Search code examples
pythonnumpytensorflowpytorchconv-neural-network

Library housing CNN shape calculation in a function?


I find myself continually re-implementing the same free function for a convolutional neural network's output shape, given hyperparameters. I am growing tired of re-implementing this function and occasionally also unit tests.

pytorch nn.Conv3d shape formulae

source

Is there a library (preference to pytorch, tensorflow, or numpy) that houses a function that implements this formula?
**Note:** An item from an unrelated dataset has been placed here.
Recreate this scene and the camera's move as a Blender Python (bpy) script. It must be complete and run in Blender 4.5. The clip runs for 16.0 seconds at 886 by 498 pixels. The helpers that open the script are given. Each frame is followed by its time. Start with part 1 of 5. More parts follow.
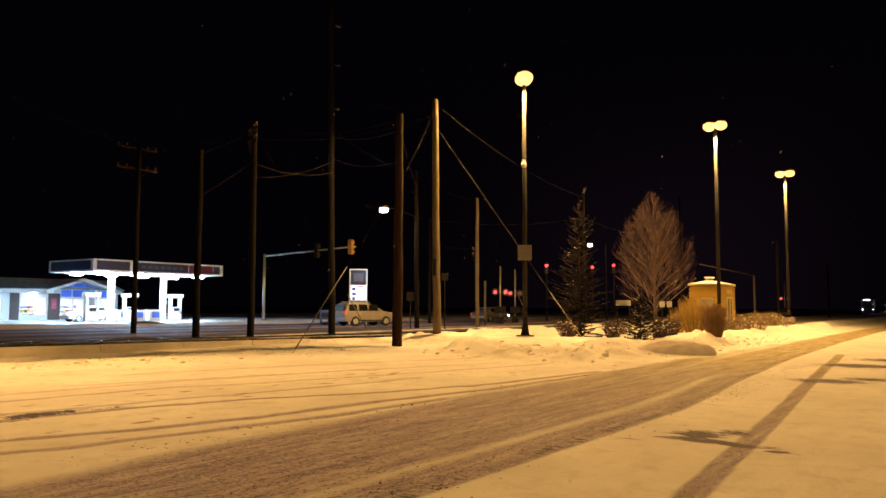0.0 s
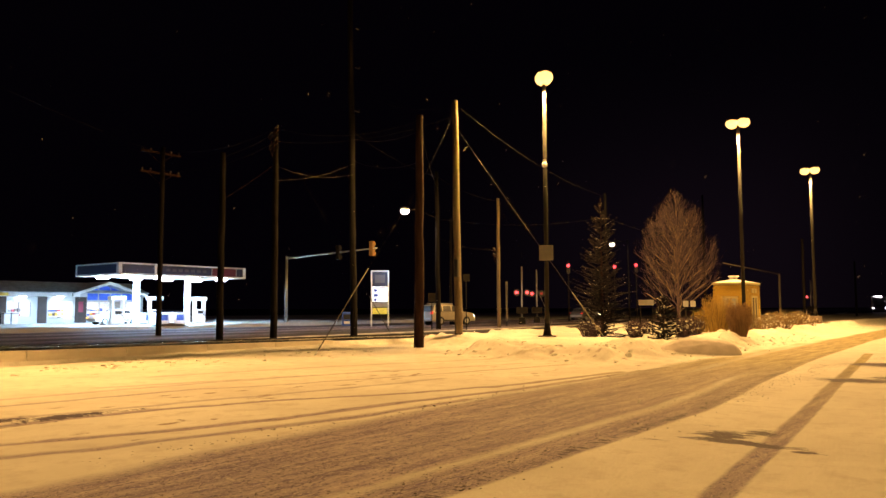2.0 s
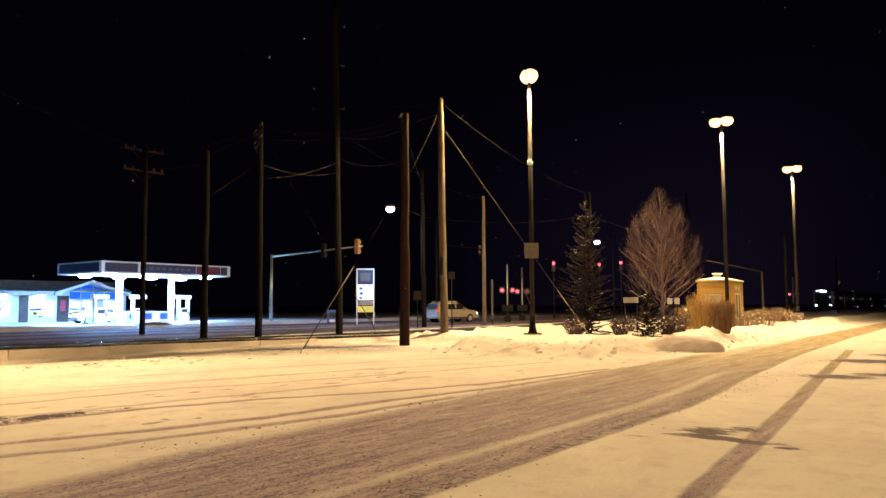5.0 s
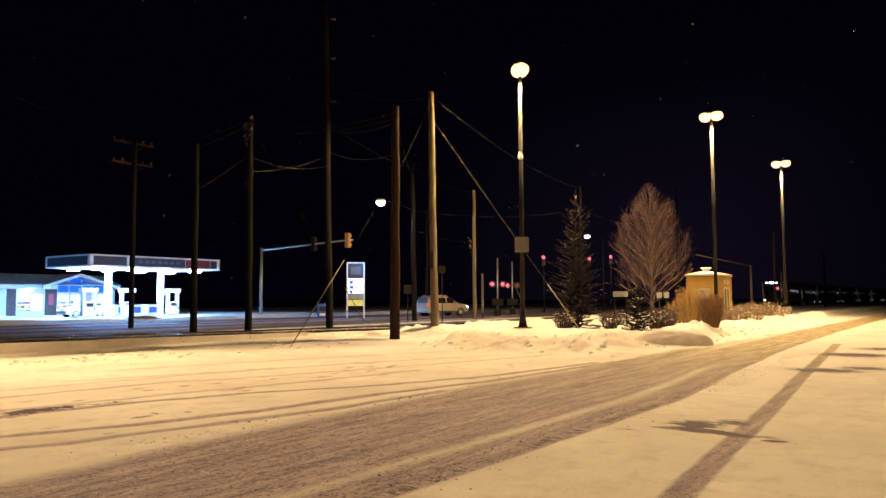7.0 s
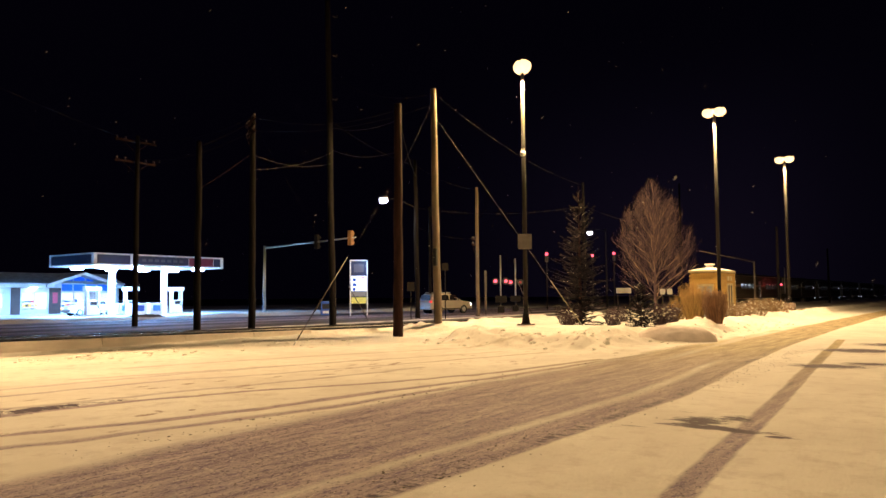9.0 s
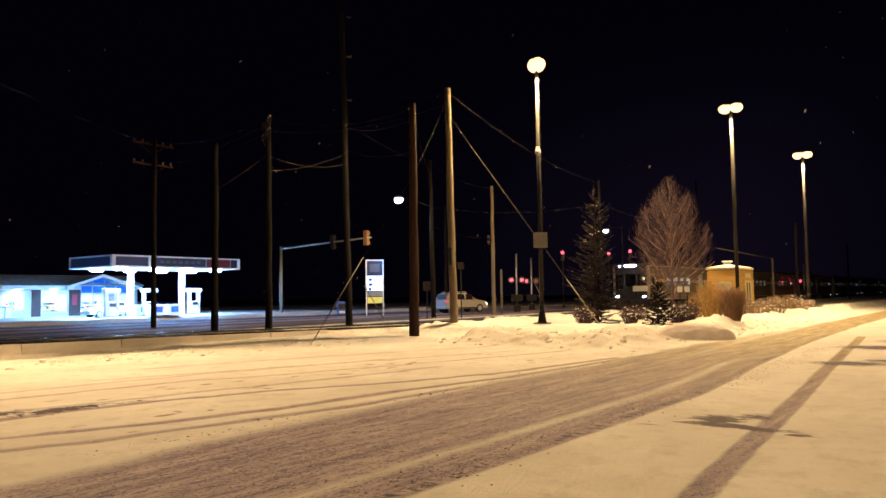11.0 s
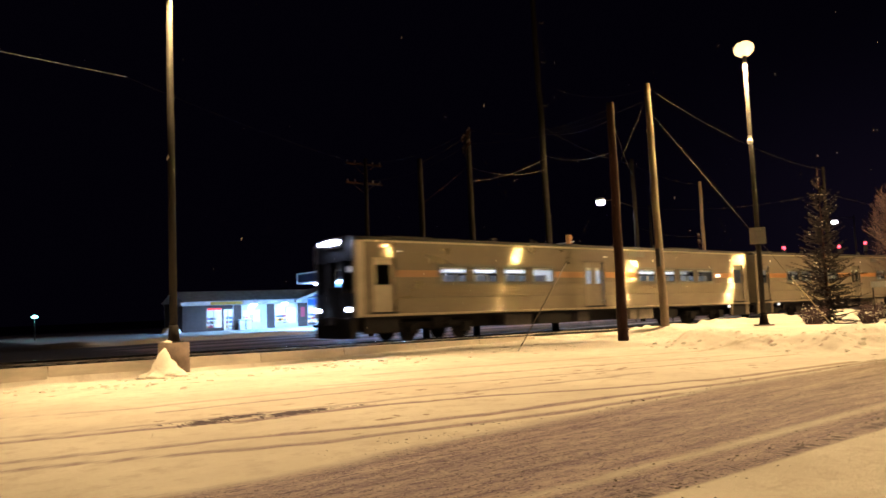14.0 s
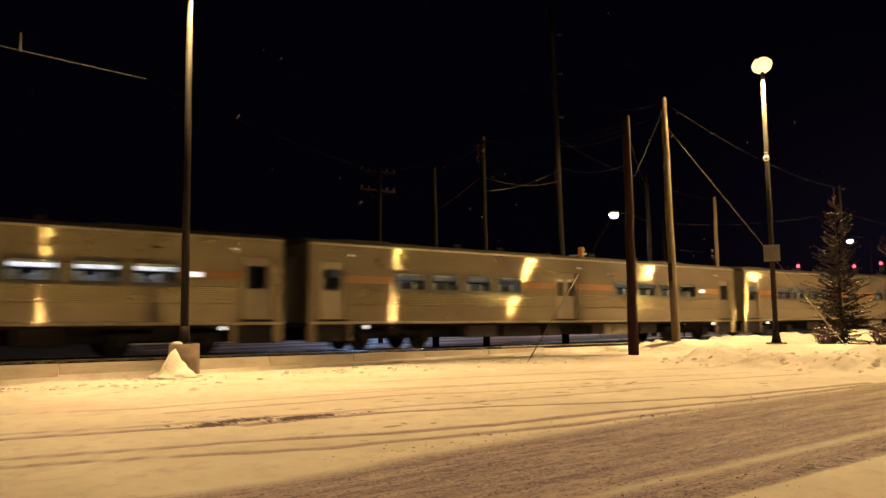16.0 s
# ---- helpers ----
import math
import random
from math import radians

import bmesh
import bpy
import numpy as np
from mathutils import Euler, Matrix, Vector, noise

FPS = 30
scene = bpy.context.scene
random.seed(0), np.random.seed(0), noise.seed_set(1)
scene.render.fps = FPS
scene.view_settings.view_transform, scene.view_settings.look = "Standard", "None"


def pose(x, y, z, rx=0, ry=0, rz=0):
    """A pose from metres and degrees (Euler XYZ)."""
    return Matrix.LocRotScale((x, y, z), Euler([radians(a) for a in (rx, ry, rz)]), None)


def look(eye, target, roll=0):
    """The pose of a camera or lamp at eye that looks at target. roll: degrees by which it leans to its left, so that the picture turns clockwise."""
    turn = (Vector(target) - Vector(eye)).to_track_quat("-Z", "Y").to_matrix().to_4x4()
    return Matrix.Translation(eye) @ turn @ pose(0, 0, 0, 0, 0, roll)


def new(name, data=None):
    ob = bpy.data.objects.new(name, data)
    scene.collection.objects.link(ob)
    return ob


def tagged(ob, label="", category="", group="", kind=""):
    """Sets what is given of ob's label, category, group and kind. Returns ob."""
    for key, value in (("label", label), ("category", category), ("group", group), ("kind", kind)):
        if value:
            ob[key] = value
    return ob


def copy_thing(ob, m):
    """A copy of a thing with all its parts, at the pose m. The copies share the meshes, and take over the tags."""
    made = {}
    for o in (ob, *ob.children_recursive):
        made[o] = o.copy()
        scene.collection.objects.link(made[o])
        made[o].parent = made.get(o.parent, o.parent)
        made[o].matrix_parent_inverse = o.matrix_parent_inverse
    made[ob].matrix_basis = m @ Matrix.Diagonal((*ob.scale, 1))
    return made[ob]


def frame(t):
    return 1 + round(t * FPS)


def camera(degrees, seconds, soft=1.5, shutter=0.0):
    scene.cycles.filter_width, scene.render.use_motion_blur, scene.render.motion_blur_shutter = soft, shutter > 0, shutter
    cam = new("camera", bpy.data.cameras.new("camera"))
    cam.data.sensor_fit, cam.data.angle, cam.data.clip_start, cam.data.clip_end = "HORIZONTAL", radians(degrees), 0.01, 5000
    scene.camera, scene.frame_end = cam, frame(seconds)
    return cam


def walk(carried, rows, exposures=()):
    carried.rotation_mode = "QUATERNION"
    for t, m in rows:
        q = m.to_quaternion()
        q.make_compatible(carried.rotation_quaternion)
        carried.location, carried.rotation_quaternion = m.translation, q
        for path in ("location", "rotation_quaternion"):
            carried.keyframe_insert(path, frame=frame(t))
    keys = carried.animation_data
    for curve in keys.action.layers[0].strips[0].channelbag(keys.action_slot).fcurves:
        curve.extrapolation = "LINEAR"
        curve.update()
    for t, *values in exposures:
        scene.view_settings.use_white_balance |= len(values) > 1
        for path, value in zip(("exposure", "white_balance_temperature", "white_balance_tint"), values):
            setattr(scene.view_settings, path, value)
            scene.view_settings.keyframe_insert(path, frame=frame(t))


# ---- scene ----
cam = camera(60.76, 16.0, shutter=0.7)
EYE = (0.0, 0.0, 1.6)
PATH = [
    (0.0, pose(*EYE, 94.40, -0.20, -0.02)),
    (0.5, pose(*EYE, 94.61, 0.06, 0.74)),
    (1.0, pose(*EYE, 94.47, 0.24, 1.42)),
    (1.5, pose(*EYE, 94.41, 0.11, 1.73)),
    (2.0, pose(*EYE, 94.47, 0.16, 1.61)),
    (2.5, pose(*EYE, 94.39, -0.25, 1.22)),
    (3.0, pose(*EYE, 94.37, 0.20, 1.12)),
    (5.5, pose(*EYE, 94.25, 0.41, 0.26)),
    (6.0, pose(*EYE, 94.09, 0.61, -0.05)),
    (6.5, pose(*EYE, 93.92, 0.55, -0.18)),
    (7.0, pose(*EYE, 93.84, 0.25, -0.21)),
    (7.5, pose(*EYE, 93.71, 0.43, -0.14)),
    (8.0, pose(*EYE, 93.66, 0.48, -0.07)),
    (10.5, pose(*EYE, 93.60, 0.65, 0.61)),
    (11.0, pose(*EYE, 93.59, 0.86, 1.23)),
    (11.5, pose(*EYE, 93.60, 0.76, 2.42)),
    (12.0, pose(*EYE, 93.73, 1.01, 4.57)),
    (12.5, pose(*EYE, 93.92, 1.11, 7.38)),
    (13.0, pose(*EYE, 94.06, 1.77, 11.06)),
    (13.5, pose(*EYE, 94.21, 2.27, 14.46)),
    (14.0, pose(*EYE, 94.46, 2.39, 16.67)),
    (14.5, pose(*EYE, 94.67, 1.86, 17.96)),
    (15.0, pose(*EYE, 94.82, 1.36, 18.15)),
    (15.5, pose(*EYE, 95.00, 0.97, 17.83)),
    (16.0, pose(*EYE, 95.14, 0.78, 17.44)),
]
walk(cam, PATH, [(0.0, -0.1, 7100, 19), (1.0, 0.02, 7200, 19), (2.3, 0.1, 7100, 18), (3.0, 0.2, 5900, 17), (5.5, 0.32, 5100, 19), (8.0, 0.22, 5100, 19), (10.5, 0.2, 5050, 19), (12.0, 0.28, 5000, 19), (13.5, 0.38, 5050, 19), (14.5, 0.16, 5300, 17), (16.0, 0.08, 5500, 17)])

# ---- night sky ----
world = bpy.data.worlds.new("night")
scene.world = world
world.use_nodes = True


def night_sky(nt):
    """Near-black sky with a faint violet glow of town lights low over the far end of the lot."""
    N, L = nt.nodes, nt.links
    co = N.new("ShaderNodeTexCoord")
    xyz = N.new("ShaderNodeSeparateXYZ")
    L.new(co.outputs["Generated"], xyz.inputs[0])

    def fade(out, lo, hi, a, b):
        r = N.new("ShaderNodeMapRange")
        r.interpolation_type = "SMOOTHSTEP"
        for k, v in (("From Min", lo), ("From Max", hi), ("To Min", a), ("To Max", b)):
            r.inputs[k].default_value = v
        L.new(xyz.outputs[out], r.inputs["Value"])
        return r.outputs[0]

    mul = N.new("ShaderNodeMath")
    mul.operation = "MULTIPLY"
    L.new(fade("X", -0.1, 0.3, 0.0, 1.0), mul.inputs[0])
    side = N.new("ShaderNodeMath")
    side.operation = "MULTIPLY"
    L.new(fade("Z", 0.05, 0.34, 1.0, 0.0), side.inputs[0])
    L.new(fade("X", 0.34, 0.54, 1.0, 0.2), side.inputs[1])
    L.new(side.outputs[0], mul.inputs[1])
    mix = N.new("ShaderNodeMix")
    mix.data_type = "RGBA"
    L.new(mul.outputs[0], mix.inputs["Factor"])
    mix.inputs[6].default_value = (0.0007, 0.0004, 0.0012, 1)
    mix.inputs[7].default_value = (0.0038, 0.0023, 0.0044, 1)
    L.new(mix.outputs[2], N["Background"].inputs[0])
    N["Background"].inputs[1].default_value = 1.0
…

Here is what I just implemented for a PyTorch-based project using Python 3.10+, but I would rather just import this.

def conv_conversion(
    in_shape: tuple[int, ...],
    kernel_size: int | tuple[int, ...],
    padding: int | tuple[int, ...] = 0,
    dilation: int | tuple[int, ...] = 1,
    stride: int | tuple[int, ...] = 1,
) -> tuple[int, ...]:
    """Perform a Conv layer calculation matching nn.Conv's defaults."""

    def to_tuple(value: int | tuple[int, ...]) -> tuple[int, ...]:
        return (value,) * len(in_shape) if isinstance(value, int) else value

    k, p = to_tuple(kernel_size), to_tuple(padding)
    dil, s = to_tuple(dilation), to_tuple(stride)
    return tuple(
        int((in_shape[i] + 2 * p[i] - dil[i] * (k[i] - 1) - 1) / s[i] + 1)
        for i in range(len(in_shape))
    )

Solution

  • There is such a function in keras, namely conv_output_length that computes the size of the dimension given a specific kernel size, dilation rate and strides.

    The only downside is that it supports only 3 types of padding: None ("valid"), padding the input such as the output has the same spatial dimensions as the input ("same"), or to pad such as every pixel of the image is convolved the same amount of time ("full").

    You could implement your own function to get the shape for all dimension with

    from keras.utils.conv_utils import conv_output_length
    
    def conv_output_shape(input_shape, kernel_shape, strides, padding, dilate):  
        # assuming only spatial dimensions
        dims = range(len(kernel_shape))
        output_shape = [
            conv_output_length(input_shape[d], kernel_shape[d], padding, strides[d], dilate[d])
            for d in dims
        ]
        output_shape = tuple(
            [0 if input_shape[d] == 0 else output_shape[d] for d in dims]
        )
        return output_shape